Allies & Advocates
Avoiding Heterosexual Bias in Language
Language plays an important role not only in reducing heterosexual bias, but also in increasing the visibility of LGBT people and promoting positive images. Simply by being more aware of your own language use, you can be an advocate for the LGBT community.
Problems occur in language concerning the LGBT community when language is too vague or the concepts are poorly defined. There are two major problems of designation. First, language may be ambiguous in reference so that the person being communicated to is uncertain about the meaning or its inclusion and exclusion criteria. Secondly, the term homosexuality has been associated in the past with deviance, mental illness, and criminal behavior, and these negative stereotypes may be perpetuated by biased language.
The term sexual orientation is preferred to sexual preference . The word preference suggests a degree of voluntary choice that is not necessarily reported by GLBT people and that has not been demonstrated in psychological research.
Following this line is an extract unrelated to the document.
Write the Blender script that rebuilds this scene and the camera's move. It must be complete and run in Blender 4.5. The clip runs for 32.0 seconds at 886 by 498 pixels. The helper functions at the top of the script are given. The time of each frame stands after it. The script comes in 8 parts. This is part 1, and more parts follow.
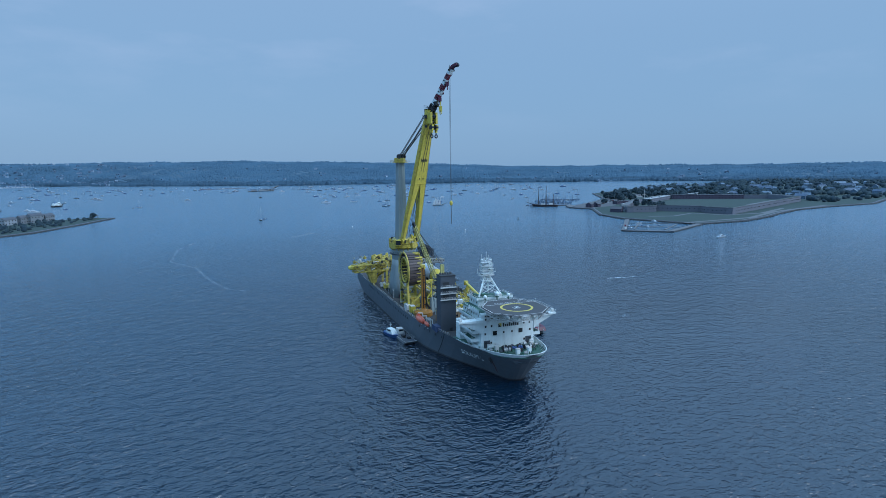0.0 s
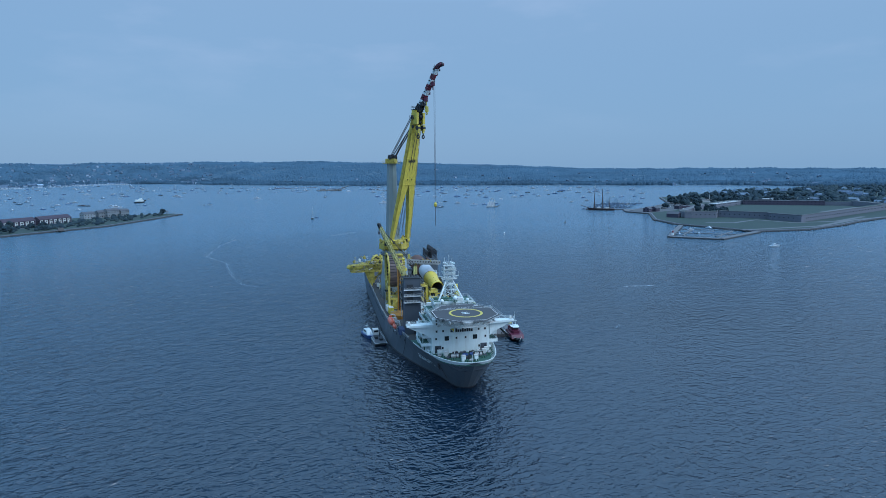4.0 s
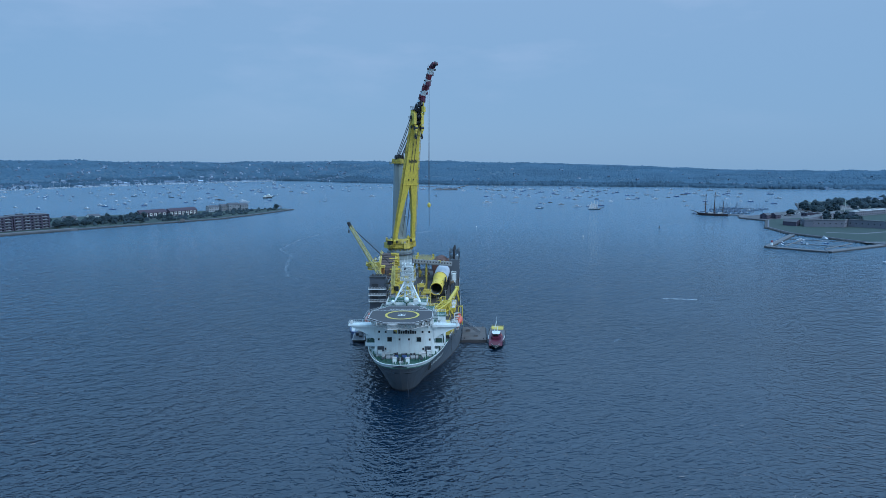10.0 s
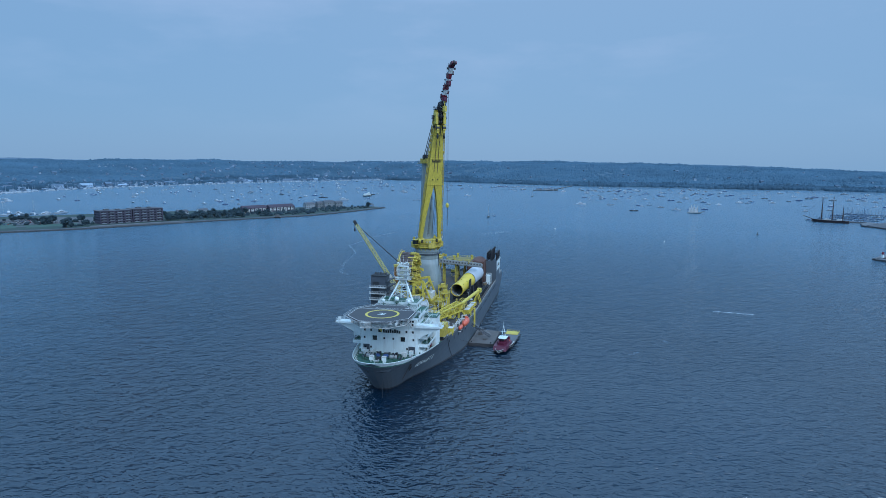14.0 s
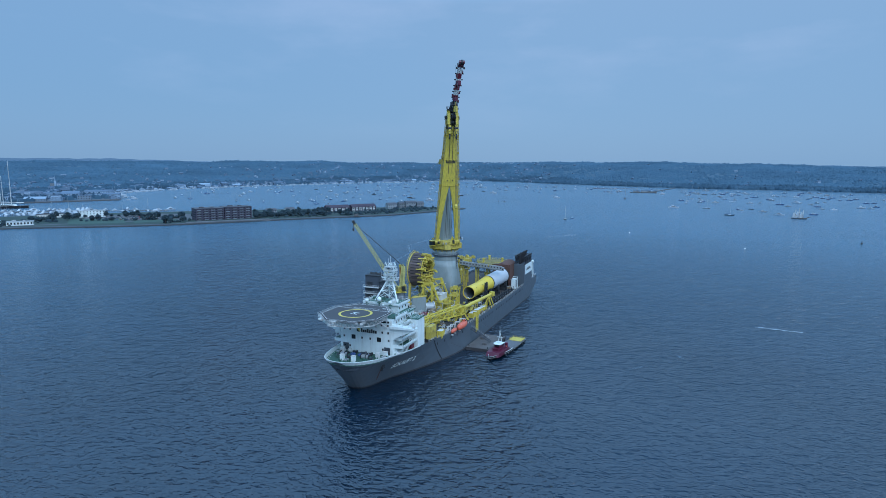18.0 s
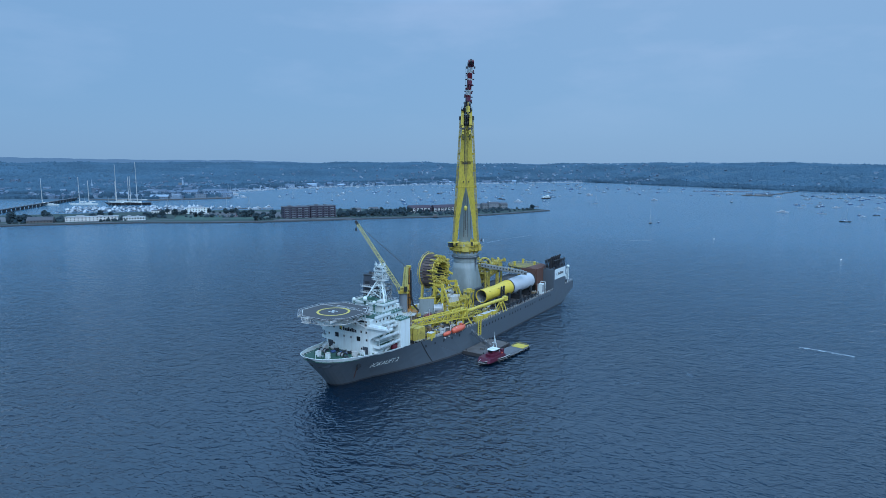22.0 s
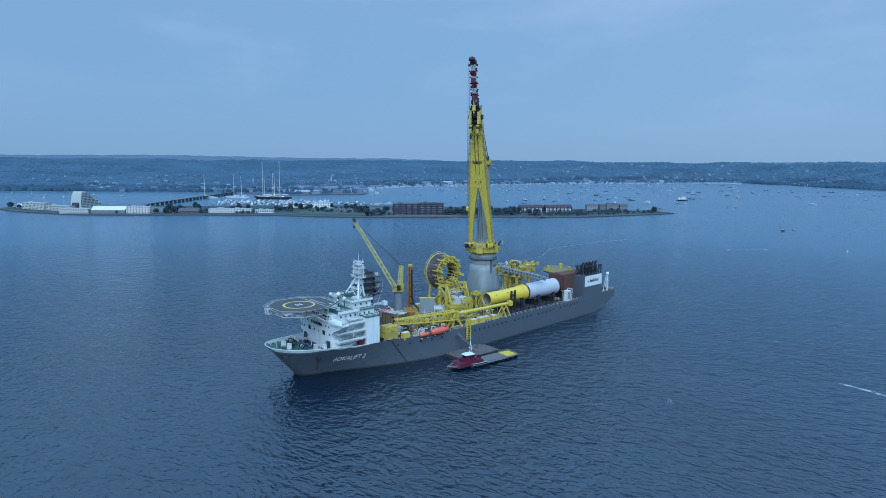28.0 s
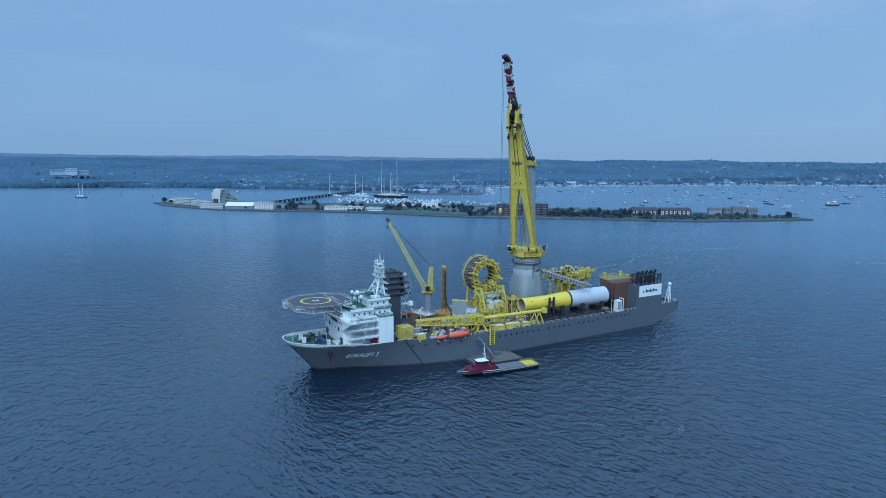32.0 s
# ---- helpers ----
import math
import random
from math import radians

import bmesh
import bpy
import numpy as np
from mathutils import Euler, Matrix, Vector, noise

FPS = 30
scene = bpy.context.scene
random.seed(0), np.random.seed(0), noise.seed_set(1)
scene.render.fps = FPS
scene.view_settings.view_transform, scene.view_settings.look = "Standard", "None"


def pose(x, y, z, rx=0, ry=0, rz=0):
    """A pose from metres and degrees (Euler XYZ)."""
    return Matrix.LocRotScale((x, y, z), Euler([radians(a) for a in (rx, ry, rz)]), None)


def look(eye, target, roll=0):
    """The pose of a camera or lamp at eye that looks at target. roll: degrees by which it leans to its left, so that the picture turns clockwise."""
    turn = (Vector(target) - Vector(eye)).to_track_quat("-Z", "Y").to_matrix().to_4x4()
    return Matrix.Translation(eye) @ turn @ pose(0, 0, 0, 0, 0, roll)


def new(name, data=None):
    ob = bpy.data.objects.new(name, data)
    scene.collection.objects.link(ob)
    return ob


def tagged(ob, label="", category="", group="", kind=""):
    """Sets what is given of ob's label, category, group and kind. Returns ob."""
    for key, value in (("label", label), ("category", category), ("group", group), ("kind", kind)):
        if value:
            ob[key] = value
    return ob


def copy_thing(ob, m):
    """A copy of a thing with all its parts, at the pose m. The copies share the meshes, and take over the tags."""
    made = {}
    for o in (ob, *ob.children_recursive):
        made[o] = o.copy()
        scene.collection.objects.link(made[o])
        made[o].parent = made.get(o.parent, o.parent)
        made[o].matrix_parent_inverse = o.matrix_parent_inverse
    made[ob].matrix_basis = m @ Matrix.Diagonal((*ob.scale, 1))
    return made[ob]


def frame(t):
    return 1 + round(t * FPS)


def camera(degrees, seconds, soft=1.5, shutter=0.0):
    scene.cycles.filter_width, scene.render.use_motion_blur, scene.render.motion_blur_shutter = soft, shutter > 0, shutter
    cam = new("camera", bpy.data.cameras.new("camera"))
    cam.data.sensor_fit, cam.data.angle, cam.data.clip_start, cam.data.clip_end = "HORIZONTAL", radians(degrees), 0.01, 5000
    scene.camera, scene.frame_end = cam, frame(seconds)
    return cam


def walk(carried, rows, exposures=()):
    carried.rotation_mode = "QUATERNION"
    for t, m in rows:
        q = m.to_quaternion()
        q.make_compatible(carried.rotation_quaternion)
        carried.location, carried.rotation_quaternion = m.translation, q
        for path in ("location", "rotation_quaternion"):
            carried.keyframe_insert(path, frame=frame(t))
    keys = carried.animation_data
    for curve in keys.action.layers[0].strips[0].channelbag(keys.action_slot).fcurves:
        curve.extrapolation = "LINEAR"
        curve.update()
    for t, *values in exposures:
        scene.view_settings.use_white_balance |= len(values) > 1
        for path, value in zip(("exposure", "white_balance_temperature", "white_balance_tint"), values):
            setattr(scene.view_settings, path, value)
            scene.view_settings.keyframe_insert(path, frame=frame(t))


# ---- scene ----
cam = camera(74.31, 32.0, soft=0.65)
# seconds, eye, yaw, pitch, roll
PATH = [
    (0, -109.48, -213.78, 91.73, -19.692, -8.314, 0.851),
    (0.5, -102.98, -215.09, 91.56, -18.162, -8.274, 0.762),
    (1, -96.49, -216.41, 91.41, -16.942, -8.232, 0.687),
    (1.5, -90.00, -217.72, 91.28, -15.882, -8.202, 0.638),
    (2, -83.50, -219.01, 91.17, -14.840, -8.181, 0.564),
    (2.5, -77.00, -220.28, 91.08, -13.961, -8.148, 0.513),
    (3, -70.50, -221.49, 91.00, -13.129, -8.125, 0.477),
    (3.5, -63.98, -222.65, 90.93, -12.489, -8.105, 0.462),
    (5.5, -37.86, -226.46, 90.78, -10.581, -8.078, 0.357),
    (6, -31.31, -227.17, 90.77, -9.422, -8.095, 0.336),
    (6.5, -24.76, -227.76, 90.76, -7.819, -8.099, 0.323),
    (7, -18.21, -228.22, 90.76, -6.412, -8.096, 0.293),
    (7.5, -11.65, -228.55, 90.76, -5.177, -8.103, 0.268),
    (8, -5.10, -228.75, 90.77, -3.895, -8.085, 0.230),
    (8.5, 1.45, -228.81, 90.77, -2.592, -8.080, 0.204),
    (9, 7.99, -228.72, 90.78, -1.327, -8.079, 0.171),
    (9.5, 14.53, -228.48, 90.80, -0.138, -8.057, 0.150),
    (10, 21.05, -228.09, 90.81, 1.093, -8.044, 0.074),
    (10.5, 27.56, -227.54, 90.82, 2.354, -8.060, -0.004),
    (11, 34.06, -226.84, 90.83, 3.813, -8.047, -0.035),
    (11.5, 40.54, -225.98, 90.84, 5.245, -8.024, -0.064),
    (12, 46.99, -224.95, 90.85, 6.503, -8.027, -0.102),
    (12.5, 53.43, -223.77, 90.85, 7.721, -8.024, -0.131),
    (13, 59.84, -222.43, 90.86, 9.043, -8.050, -0.217),
    (13.5, 66.22, -220.94, 90.86, 10.632, -8.074, -0.184),
    (14, 72.56, -219.28, 90.86, 12.075, -8.061, -0.168),
    (14.5, 78.88, -217.47, 90.86, 13.337, -8.063, -0.150),
    (15, 85.16, -215.50, 90.86, 14.692, -8.071, -0.134),
    (15.5, 91.40, -213.38, 90.85, 16.167, -8.067, -0.102),
    (17.5, 115.93, -203.44, 90.83, 20.932, -7.958, -0.123),
    (18, 121.94, -200.61, 90.83, 22.277, -7.977, -0.145),
    (18.5, 127.90, -197.64, 90.83, 23.579, -7.994, -0.130),
    (19, 133.80, -194.54, 90.83, 24.811, -7.981, -0.138),
    (19.5, 139.65, -191.31, 90.84, 25.906, -7.975, -0.155),
    (20, 145.43, -187.97, 90.85, 27.118, -7.961, -0.160),
    (20.5, 151.16, -184.50, 90.87, 28.516, -7.954, -0.137),
    (21, 156.81, -180.92, 90.89, 30.045, -7.929, -0.125),
    (21.5, 162.40, -177.23, 90.92, 31.521, -7.925, -0.134),
    (22, 167.91, -173.43, 90.95, 32.812, -7.906, -0.159),
    (22.5, 173.35, -169.52, 91.00, 33.491, -7.860, -0.159),
    (23, 178.70, -165.51, 91.05, 33.763, -7.875, -0.177),
    (23.5, 183.97, -161.40, 91.11, 34.531, -7.907, -0.191),
    (24, 189.16, -157.20, 91.18, 35.703, -7.936, -0.215),
    (24.5, 194.24, -152.89, 91.26, 36.910, -7.952, -0.256),
    (25, 199.23, -148.49, 91.35, 38.080, -7.955, -0.276),
    (25.5, 204.11, -144.00, 91.45, 39.466, -8.002, -0.303),
    (27.5, 222.45, -125.07, 91.92, 45.900, -8.107, -0.361),
    (28, 226.70, -120.08, 92.06, 47.517, -8.135, -0.427),
    (28.5, 230.79, -114.99, 92.20, 49.109, -8.163, -0.413),
    (29, 234.71, -109.79, 92.34, 50.883, -8.192, -0.418),
    (29.5, 238.46, -104.47, 92.47, 52.779, -8.225, -0.405),
    (30, 242.02, -99.02, 92.61, 54.473, -8.238, -0.423),
    (30.5, 245.38, -93.44, 92.74, 55.858, -8.237, -0.425),
    (31, 248.51, -87.72, 92.85, 57.368, -8.243, -0.435),
    (31.5, 251.41, -81.84, 92.95, 58.879, -8.245, -0.423),
    (32, 254.05, -75.80, 93.03, 60.395, -8.254, -0.448),
]
walk(cam, [(t, pose(x, y, z, 90 + pitch, roll, yaw)) for t, x, y, z, yaw, pitch, roll in PATH], [(0, 0.37, 6180, 10), (11, 0.37, 6080, 10), (20, 0.38, 6030, 10), (32, 0.45, 6010, 10)])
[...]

Lesbian and gay male are preferred to the homosexual . The word homosexual has several problems of designation. First, it may perpetuate negative stereotypes because of its historical associations with pathology and criminal behavior. Second, it is often unclear.
The terms gay male and lesbian refer primarily to identities and to the modern culture and communities that have developed among people who share those identities. They should be distinguished from sexual behavior. Some men and women have sex with other of their own sex but do not consider themselves to be gay or lesbian.
While the term lesbian refers primarily to women and the term gay refers primarily to men, the term bisexual is used to refer to both men and women that are equally attracted to both sexes.
The term transgender is preferred to transvestite, cross dresser, and transsexual. The word transgender is a n umbrella term used to include all people who cross gender lines, including transsexuals, cross-dressers, and drag queens. Like the term homosexual, terms such as transvestite and transsexual also carry with it negative stereotypes.
Terms such as partner or significant other is preferred to girlfriend or boyfriend.